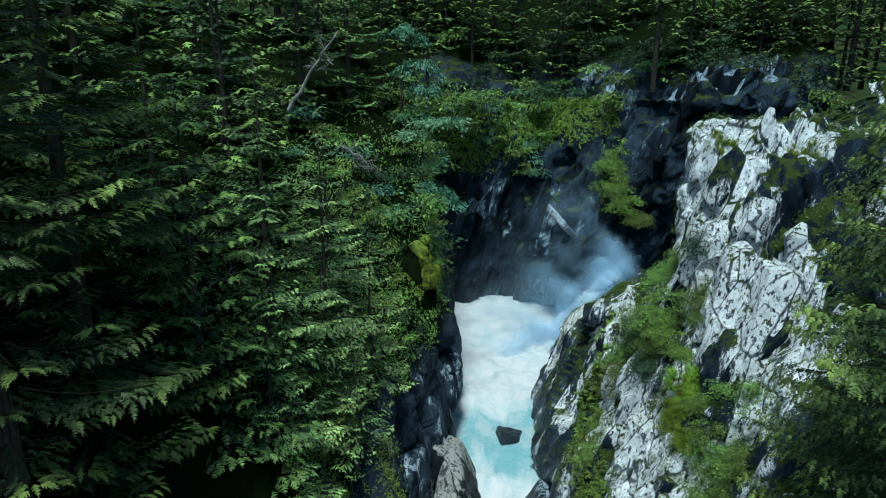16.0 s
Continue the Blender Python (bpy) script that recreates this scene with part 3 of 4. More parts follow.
# Negative paleness paints shade onto undersides and undercuts; positive marks paler faces.
rock("boulder", (5.55, 45.3, 7.55), [(-1, -0.2, 0.25, 0.92, 0), (1, -0.3, 0.1, 0.88, 0), (0.2, -1, 0.1, 0.8, 0), (-0.3, -0.7, 0.8, 0.82, 0), (0.25, 0.1, 1, 0.62, 0), (0, 1, 0.1, 0.9, 0), (0, 0, -1, 1.0, 0), (0.7, -0.8, -0.3, 0.85, 0)],
     5, ROCK_LEFT, "dark wet boulder standing in the turquoise pool", (), 22, 0.02, "boulder", -0.6)
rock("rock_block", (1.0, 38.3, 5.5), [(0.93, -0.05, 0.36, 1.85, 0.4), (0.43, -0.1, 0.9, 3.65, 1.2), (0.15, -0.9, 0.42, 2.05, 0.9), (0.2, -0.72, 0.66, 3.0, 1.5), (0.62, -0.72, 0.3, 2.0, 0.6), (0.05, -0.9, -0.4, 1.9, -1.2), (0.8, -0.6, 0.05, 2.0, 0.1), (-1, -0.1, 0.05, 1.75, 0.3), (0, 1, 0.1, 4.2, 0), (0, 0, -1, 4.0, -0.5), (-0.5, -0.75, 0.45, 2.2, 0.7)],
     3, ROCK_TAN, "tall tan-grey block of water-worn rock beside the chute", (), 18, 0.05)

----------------

◆ **Short task**
Return all of the data exactly as written, and drop the pictures.

◆ **Complete output**
16.0 s
Continue the Blender Python (bpy) script that recreates this scene with part 3 of 4. More parts follow.
# Negative paleness paints shade onto undersides and undercuts; positive marks paler faces.
rock("boulder", (5.55, 45.3, 7.55), [(-1, -0.2, 0.25, 0.92, 0), (1, -0.3, 0.1, 0.88, 0), (0.2, -1, 0.1, 0.8, 0), (-0.3, -0.7, 0.8, 0.82, 0), (0.25, 0.1, 1, 0.62, 0), (0, 1, 0.1, 0.9, 0), (0, 0, -1, 1.0, 0), (0.7, -0.8, -0.3, 0.85, 0)],
     5, ROCK_LEFT, "dark wet boulder standing in the turquoise pool", (), 22, 0.02, "boulder", -0.6)
rock("rock_block", (1.0, 38.3, 5.5), [(0.93, -0.05, 0.36, 1.85, 0.4), (0.43, -0.1, 0.9, 3.65, 1.2), (0.15, -0.9, 0.42, 2.05, 0.9), (0.2, -0.72, 0.66, 3.0, 1.5), (0.62, -0.72, 0.3, 2.0, 0.6), (0.05, -0.9, -0.4, 1.9, -1.2), (0.8, -0.6, 0.05, 2.0, 0.1), (-1, -0.1, 0.05, 1.75, 0.3), (0, 1, 0.1, 4.2, 0), (0, 0, -1, 4.0, -0.5), (-0.5, -0.75, 0.45, 2.2, 0.7)],
     3, ROCK_TAN, "tall tan-grey block of water-worn rock beside the chute", (), 18, 0.05)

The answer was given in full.